While a sizable chunk of Ecstasy is death metal-tinged, FoH is still a grindcore band. Interestingly, “Bound Sphinx” and the six-minute closer “At the Cauldron’s Bottom” seem to act as a bridge between the two worlds. Both begin as flailing nightmares before suddenly pivoting into droning, hardcore-esque marches. Perhaps as a way to reiterate the band’s roots, there appear to be nods to other grind stalwarts. “Crawling Back to God” has a zig-zagging riff that would make Pig Destroyer proud, while the sub-minute spastic tantrums “Branches of Yew,” “Digital Prison” and “Fractured Quartz” recall early Napalm Death.
Speaking of Napalm Death, Walker’s lyrics are similarly (far) left. Walker is one of extreme music’s sharpest lyricists, and has tackled left-leaning subjects before (proletariat suffering, societal apathy, etc.). Thus, it was only a matter of time before “man vs. nature” was discussed – hence the album’s opening. Nature as a literal topic, however, is only part of the story. Walker addresses man’s egotistical towering over nature (“Society is a blister on the skin of the planet/ Man is a pustule on the face of the Earth” and “The planet sings sweetly of empty chambers/ Of a future without the threat of species”). But he also reflects on man’s egotism in other aspects as well. “The Cosmic Vein” and “Gnawed Flesh” both castigate man’s assuredness of itself (with “Man will fail/ Man will always fail” being a blunt thesis), while “Crawling Back to God” and “Branches of Yew” see Walker return to a classic punching bag: religion.

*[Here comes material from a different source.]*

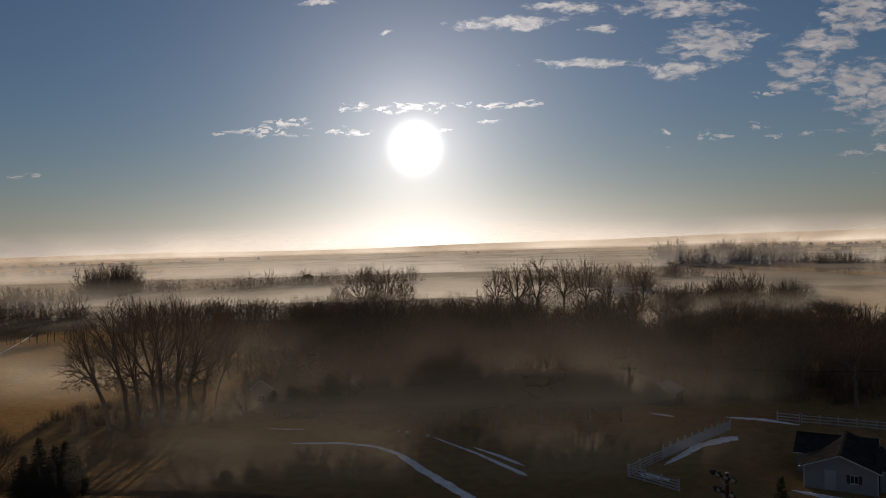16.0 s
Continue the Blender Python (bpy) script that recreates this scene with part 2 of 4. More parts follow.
def mist_glare_material(name, density, height, wisp, seed, length, rise=5.0, facing=0.0, tint=(0.9, 0.86, 0.79)):
    """Mist and imitated glare: thin, thickest low down, torn into wisps; it scatters the sun that shines through it."""
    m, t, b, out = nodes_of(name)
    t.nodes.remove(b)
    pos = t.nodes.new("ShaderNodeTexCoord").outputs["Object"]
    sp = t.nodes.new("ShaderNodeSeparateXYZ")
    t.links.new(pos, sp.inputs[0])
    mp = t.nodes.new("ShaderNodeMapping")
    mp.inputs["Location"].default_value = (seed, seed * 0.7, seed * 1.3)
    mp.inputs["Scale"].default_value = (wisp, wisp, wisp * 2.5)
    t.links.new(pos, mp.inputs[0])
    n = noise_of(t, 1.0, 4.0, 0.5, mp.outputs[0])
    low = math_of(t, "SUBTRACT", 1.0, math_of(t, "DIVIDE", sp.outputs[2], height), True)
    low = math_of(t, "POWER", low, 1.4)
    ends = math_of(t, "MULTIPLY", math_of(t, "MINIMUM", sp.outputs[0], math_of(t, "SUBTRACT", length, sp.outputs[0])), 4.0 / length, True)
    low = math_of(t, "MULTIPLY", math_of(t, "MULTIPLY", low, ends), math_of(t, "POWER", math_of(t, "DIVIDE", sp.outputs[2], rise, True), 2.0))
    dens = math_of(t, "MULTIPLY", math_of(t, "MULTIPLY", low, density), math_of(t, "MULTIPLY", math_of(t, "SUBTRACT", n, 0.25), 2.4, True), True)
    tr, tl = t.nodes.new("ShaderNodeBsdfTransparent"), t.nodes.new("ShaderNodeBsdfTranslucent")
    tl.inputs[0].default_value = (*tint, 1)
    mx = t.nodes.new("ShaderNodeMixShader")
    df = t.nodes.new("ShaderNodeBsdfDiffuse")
    # tan puts the glare's warm tone into the colour
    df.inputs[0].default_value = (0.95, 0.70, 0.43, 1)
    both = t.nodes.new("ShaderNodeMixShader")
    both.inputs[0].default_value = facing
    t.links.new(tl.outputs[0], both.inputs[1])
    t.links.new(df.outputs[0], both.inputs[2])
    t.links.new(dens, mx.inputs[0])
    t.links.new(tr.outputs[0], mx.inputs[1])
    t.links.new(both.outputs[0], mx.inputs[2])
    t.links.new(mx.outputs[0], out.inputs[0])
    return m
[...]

Despite being only 23 minutes, Trumpeting Ecstasy offers much to unpack both lyrically and musically, and is a beautifully paced soundtrack to the apocalypse. And while Full of Hell’s whirling dervish outbursts aren’t anything new or unexpected in grind (except for the title track, which resembles last year’s joint work with The Body, One Day You Will Ache Like I Ache), Ecstasy is nonetheless a worthy addition to the genre.